%%

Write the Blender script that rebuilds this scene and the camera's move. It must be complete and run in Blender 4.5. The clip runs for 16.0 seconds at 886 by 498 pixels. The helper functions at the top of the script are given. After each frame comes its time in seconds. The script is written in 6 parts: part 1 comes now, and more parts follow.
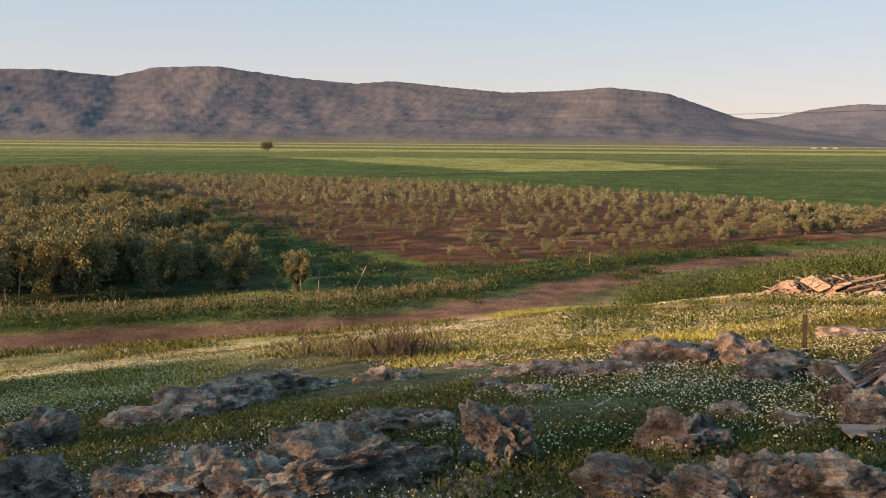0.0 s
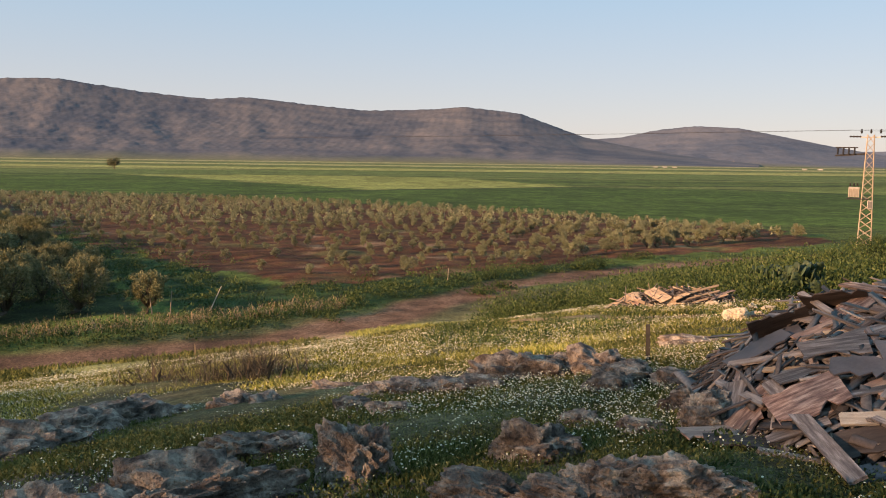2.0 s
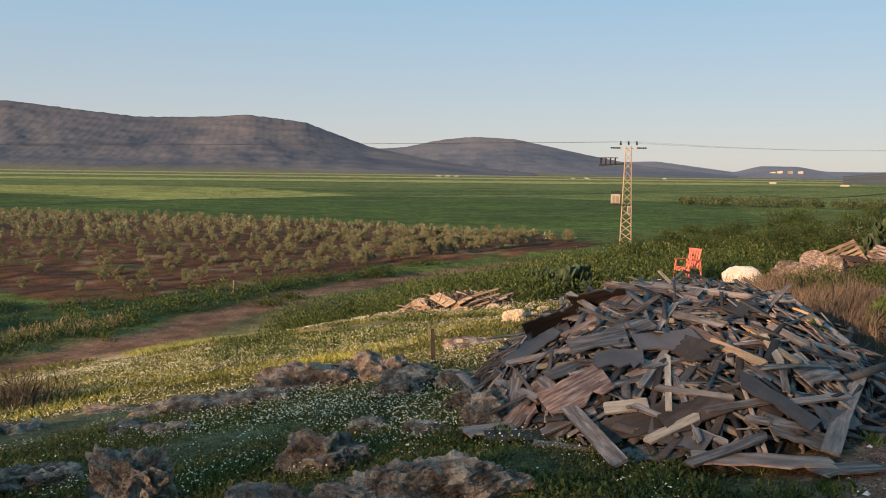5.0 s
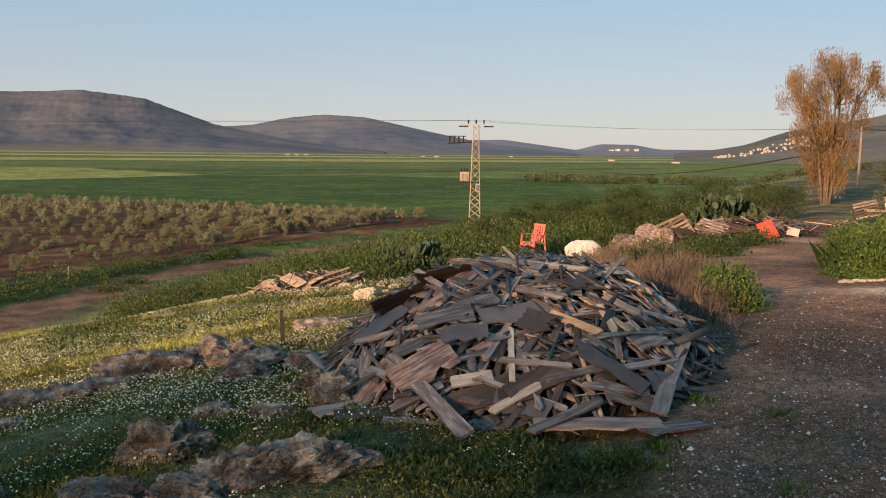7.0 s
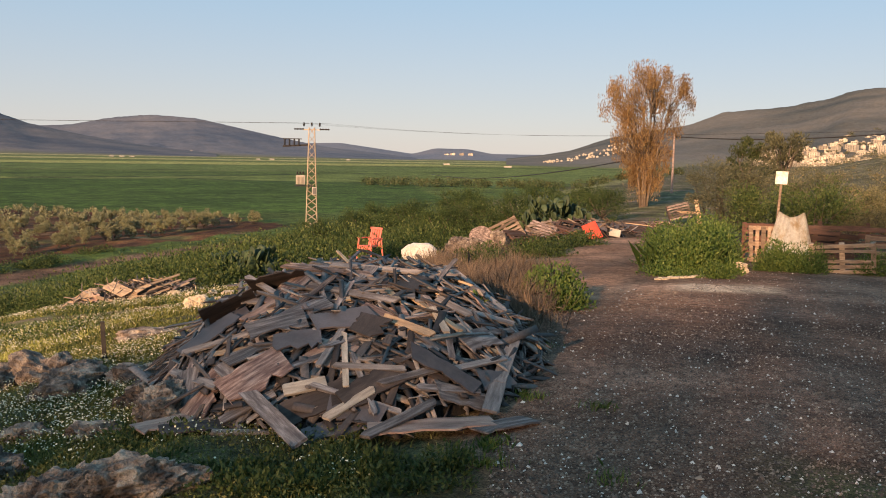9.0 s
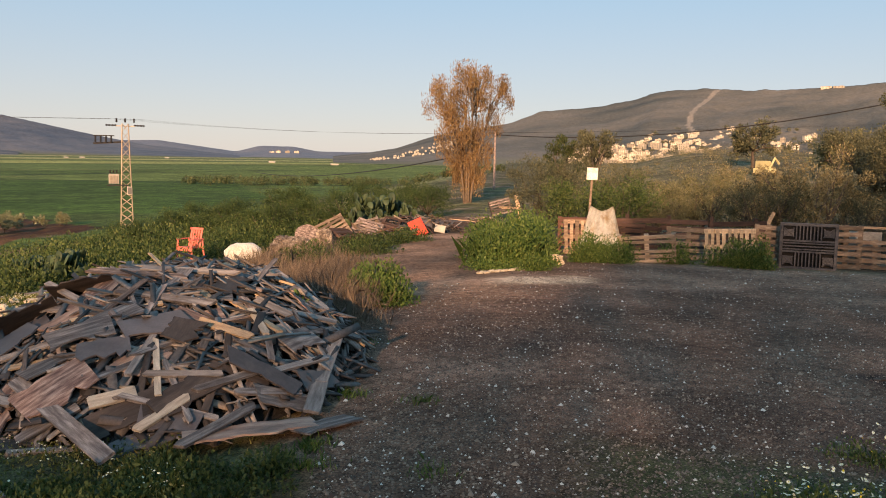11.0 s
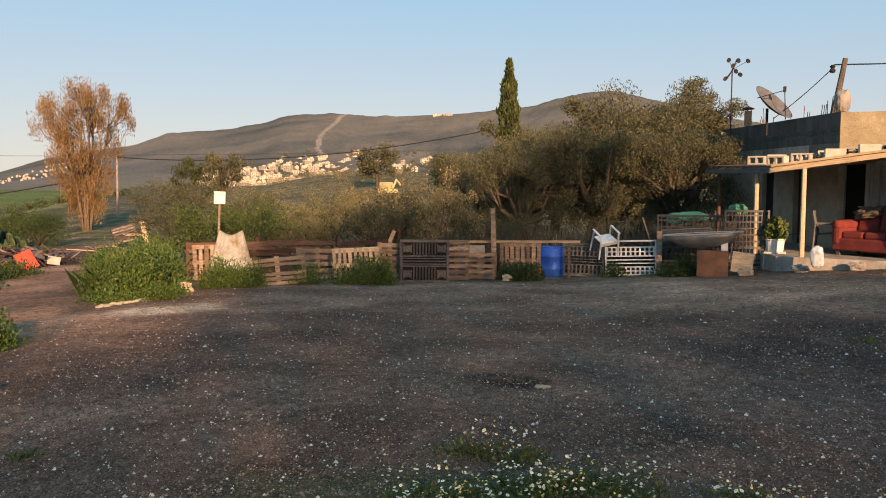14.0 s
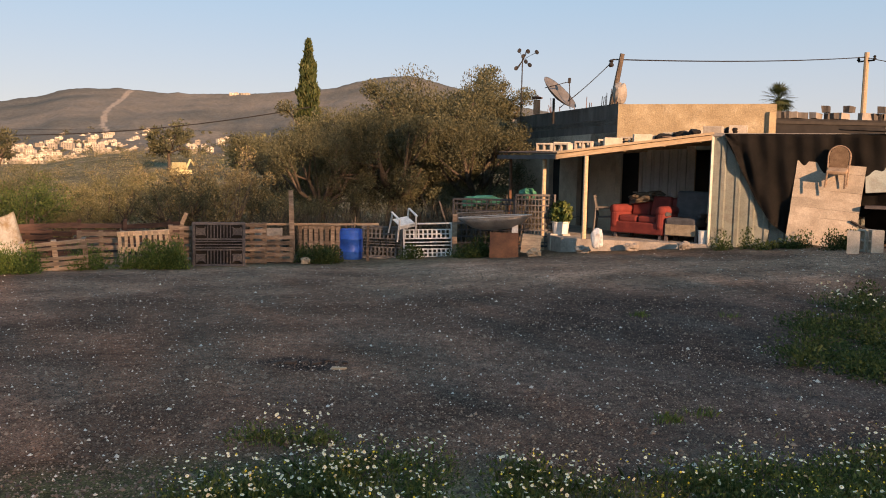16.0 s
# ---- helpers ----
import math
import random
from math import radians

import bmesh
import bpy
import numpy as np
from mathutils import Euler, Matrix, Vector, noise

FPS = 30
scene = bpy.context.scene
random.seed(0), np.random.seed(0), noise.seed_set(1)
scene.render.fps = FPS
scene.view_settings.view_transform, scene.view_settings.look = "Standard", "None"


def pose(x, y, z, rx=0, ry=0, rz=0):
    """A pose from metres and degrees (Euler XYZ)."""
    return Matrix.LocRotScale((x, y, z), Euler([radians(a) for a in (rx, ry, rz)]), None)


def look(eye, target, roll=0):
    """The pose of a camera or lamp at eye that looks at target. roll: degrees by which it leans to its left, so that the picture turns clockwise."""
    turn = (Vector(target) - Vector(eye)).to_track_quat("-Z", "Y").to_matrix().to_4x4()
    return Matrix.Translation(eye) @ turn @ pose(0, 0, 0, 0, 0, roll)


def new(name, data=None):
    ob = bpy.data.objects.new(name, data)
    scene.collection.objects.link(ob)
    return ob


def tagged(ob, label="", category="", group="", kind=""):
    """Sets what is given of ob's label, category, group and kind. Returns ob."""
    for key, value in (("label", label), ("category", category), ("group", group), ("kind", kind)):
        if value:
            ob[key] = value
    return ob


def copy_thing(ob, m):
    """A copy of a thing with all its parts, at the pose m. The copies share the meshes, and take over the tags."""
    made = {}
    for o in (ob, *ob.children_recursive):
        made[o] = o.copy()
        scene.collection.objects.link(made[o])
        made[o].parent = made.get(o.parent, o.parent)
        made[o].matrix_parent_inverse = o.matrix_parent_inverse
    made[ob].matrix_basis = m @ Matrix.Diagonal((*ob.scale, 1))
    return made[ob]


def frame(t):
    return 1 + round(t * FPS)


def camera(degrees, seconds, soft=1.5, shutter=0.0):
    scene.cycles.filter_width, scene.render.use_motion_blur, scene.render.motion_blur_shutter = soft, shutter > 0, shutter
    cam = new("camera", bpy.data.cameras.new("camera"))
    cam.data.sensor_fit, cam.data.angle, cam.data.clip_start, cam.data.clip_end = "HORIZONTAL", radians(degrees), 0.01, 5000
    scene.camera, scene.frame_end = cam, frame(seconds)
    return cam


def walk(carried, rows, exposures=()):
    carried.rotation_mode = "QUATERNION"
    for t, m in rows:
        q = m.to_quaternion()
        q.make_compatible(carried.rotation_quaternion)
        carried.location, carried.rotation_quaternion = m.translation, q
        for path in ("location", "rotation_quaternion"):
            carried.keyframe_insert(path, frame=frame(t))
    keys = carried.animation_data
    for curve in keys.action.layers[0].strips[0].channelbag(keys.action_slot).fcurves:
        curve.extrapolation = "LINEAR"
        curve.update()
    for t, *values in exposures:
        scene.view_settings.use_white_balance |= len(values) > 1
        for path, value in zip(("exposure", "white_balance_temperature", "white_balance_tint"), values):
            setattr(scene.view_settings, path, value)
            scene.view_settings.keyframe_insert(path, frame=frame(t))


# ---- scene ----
# ---- the camera and its walk: a turn on the spot, arm's length round the body ----
cam = camera(55.2, 16.0, soft=1.0)
ROWS = [
    (0.0, 0.017, 0.256, 1.590, 0.00, -7.29, -0.48),
    (0.5, 0.024, 0.249, 1.591, -2.29, -6.94, -0.53),
    (1.0, 0.032, 0.249, 1.595, -4.88, -6.62, -0.62),
    (1.5, 0.037, 0.245, 1.595, -7.25, -6.27, -0.75),
    (2.0, 0.044, 0.243, 1.593, -9.49, -6.00, -0.80),
    (2.5, 0.049, 0.240, 1.592, -12.06, -5.67, -0.98),
    (3.0, 0.058, 0.246, 1.595, -14.51, -5.47, -0.96),
    (3.5, 0.065, 0.249, 1.596, -16.78, -5.29, -0.78),
    (4.0, 0.067, 0.242, 1.594, -19.07, -5.06, -0.82),
    (6.5, 0.094, 0.205, 1.598, -31.20, -6.25, -0.70),
    (7.0, 0.104, 0.200, 1.598, -33.83, -6.51, -0.73),
    (7.5, 0.106, 0.194, 1.599, -36.84, -6.54, -0.97),
    (8.0, 0.119, 0.193, 1.601, -39.72, -6.58, -1.10),
    (10.5, 0.190, 0.171, 1.602, -52.96, -5.64, -1.02),
    (11.0, 0.208, 0.154, 1.600, -56.35, -6.05, -1.03),
    (11.5, 0.237, 0.142, 1.601, -59.56, -6.47, -0.96),
    (12.0, 0.255, 0.117, 1.607, -63.64, -6.20, -0.85),
    (12.5, 0.265, 0.094, 1.607, -68.10, -5.47, -0.92),
    (13.0, 0.256, 0.078, 1.613, -71.94, -4.74, -0.83),
    (13.5, 0.254, 0.065, 1.613, -76.37, -4.34, -0.62),
    (14.0, 0.254, 0.040, 1.620, -80.70, -4.24, -0.37),
    (14.5, 0.261, 0.022, 1.615, -84.75, -4.22, -0.30),
    (15.0, 0.255, 0.005, 1.617, -88.67, -4.44, -0.52),
    (15.5, 0.265, 0.001, 1.609, -91.85, -4.92, -0.90),
    (16.0, 0.280, -0.006, 1.605, -94.07, -5.19, -1.22),
]
walk(cam, [(t, pose(x, y, z, 90 + pitch, roll, yaw)) for t, x, y, z, yaw, pitch, roll in ROWS],
     exposures=[(0.0, 0.86, 9600, 34), (1.5, 0.83, 9150, 33), (3.0, 0.71, 8750, 29), (4.0, 0.64, 8450, 26), (6.5, 0.54, 8300, 24), (8.0, 0.66, 8700, 30), (10.5, 0.68, 8650, 26), (11.5, 0.74, 9050, 32),
                (12.5, 0.75, 9450, 34), (13.5, 0.74, 9000, 27), (14.5, 0.74, 8900, 29), (16.0, 0.76, 9150, 34)])

# ---- world, sun ----
SUN_AZ, SUN_EL = 246.0, 14.0
world = bpy.data.worlds.new("sky")
scene.world = world
world.use_nodes = True
wn = world.node_tree.nodes
sky = wn.new("ShaderNodeTexSky")
sky.sky_type, sky.sun_disc = "NISHITA", False
sky.sun_elevation, sky.sun_rotation = radians(SUN_EL), radians(SUN_AZ)
sky.air_density, sky.dust_density, sky.ozone_density = 1.0, 0.3, 4.0
wn["Background"].inputs["Strength"].default_value = 0.10
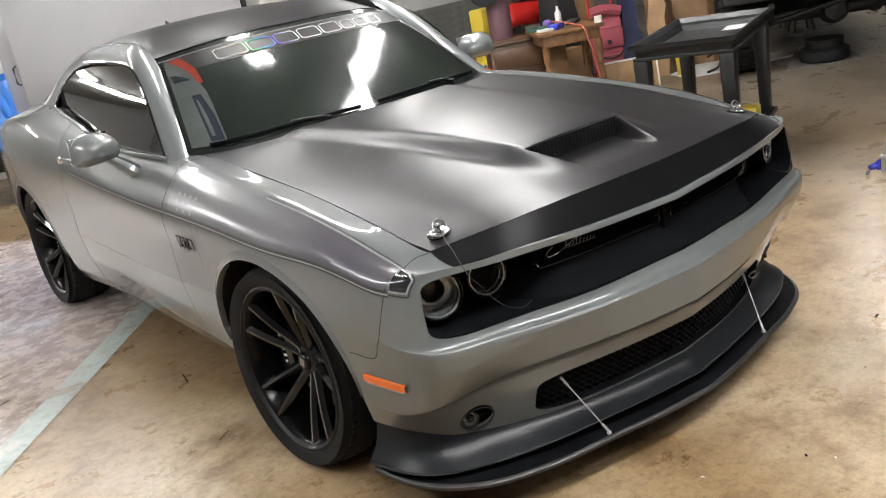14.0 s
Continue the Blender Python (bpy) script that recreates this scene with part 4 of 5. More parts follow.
for x0, x1, xa in ((-0.70, -0.09, -0.25), (0.0, 0.60, 0.42)):
    bm = B()
    tube(bm, [screen_pt(x, 0.040 + 0.012 * math.sin((x - x0) / (x1 - x0) * math.pi), 0.014) for x in np.linspace(x0, x1, 16)], 0.0085, 6)
    wiper = part("wiper_blade", bm, GRILLE, car, "black wiper blade")
    bm = B()
    tube(bm, [screen_pt(x, 0.03 + 0.03 * math.sin((x - xa) / ((x0 + x1) / 2 - xa) * math.pi / 2) if abs((x0 + x1) / 2 - xa) > 0.01 else 0.03, 0.022) for x in np.linspace(xa, (x0 + x1) / 2, 10)], [0.009] * 4 + [0.006] * 6, 8)
    rod(bm, screen_pt(xa, 0.0, 0.0), screen_pt(xa, 0.02, 0.03), 0.014, 10)
    part("wiper_arm", bm, BLACKPANEL, wiper, "black wiper arm")

# sun-strip lettering on the screen: eight plain outlined blocks with an iridescent edge
LET = [-0.445, -0.295, -0.165, -0.045, 0.075, 0.185, 0.265, 0.345, 0.43]
for k in range(8):
    x0, x1 = LET[k] + 0.006, LET[k + 1] - 0.006
    tall = 1.0 if k < 5 else 0.85
    fl, fh = 0.785, 0.785 + 0.115 * tall
    corners = [(x0, fl), (x1, fl), (x1 + 0.004, fh), (x0 + 0.010, fh)]
    pts = []
    for i in range(4):
        a, b_ = corners[i], corners[(i + 1) % 4]
        pts += [(a[0] + (b_[0] - a[0]) * t, a[1] + (b_[1] - a[1]) * t) for t in (0.12, 0.5, 0.88)]
    bm = B()
    tube(bm, [screen_pt(x, f, 0.002) for x, f in pts], 0.0026, 6, closed=True)
    part("sunstrip_shape", bm, IRIS, car, "plain outlined block in iridescent vinyl")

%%

--- Task brief ---
Take the line that contains "scene.view_settings.use_white_balance |= len(values)", the line that contains "setattr(scene.view_settings, path, value)", and all lines between, and give them again exactly; include no other line.

--- Answer to the exercise ---
        scene.view_settings.use_white_balance |= len(values) > 1
        for path, value in zip(("exposure", "white_balance_temperature", "white_balance_tint"), values):
            setattr(scene.view_settings, path, value)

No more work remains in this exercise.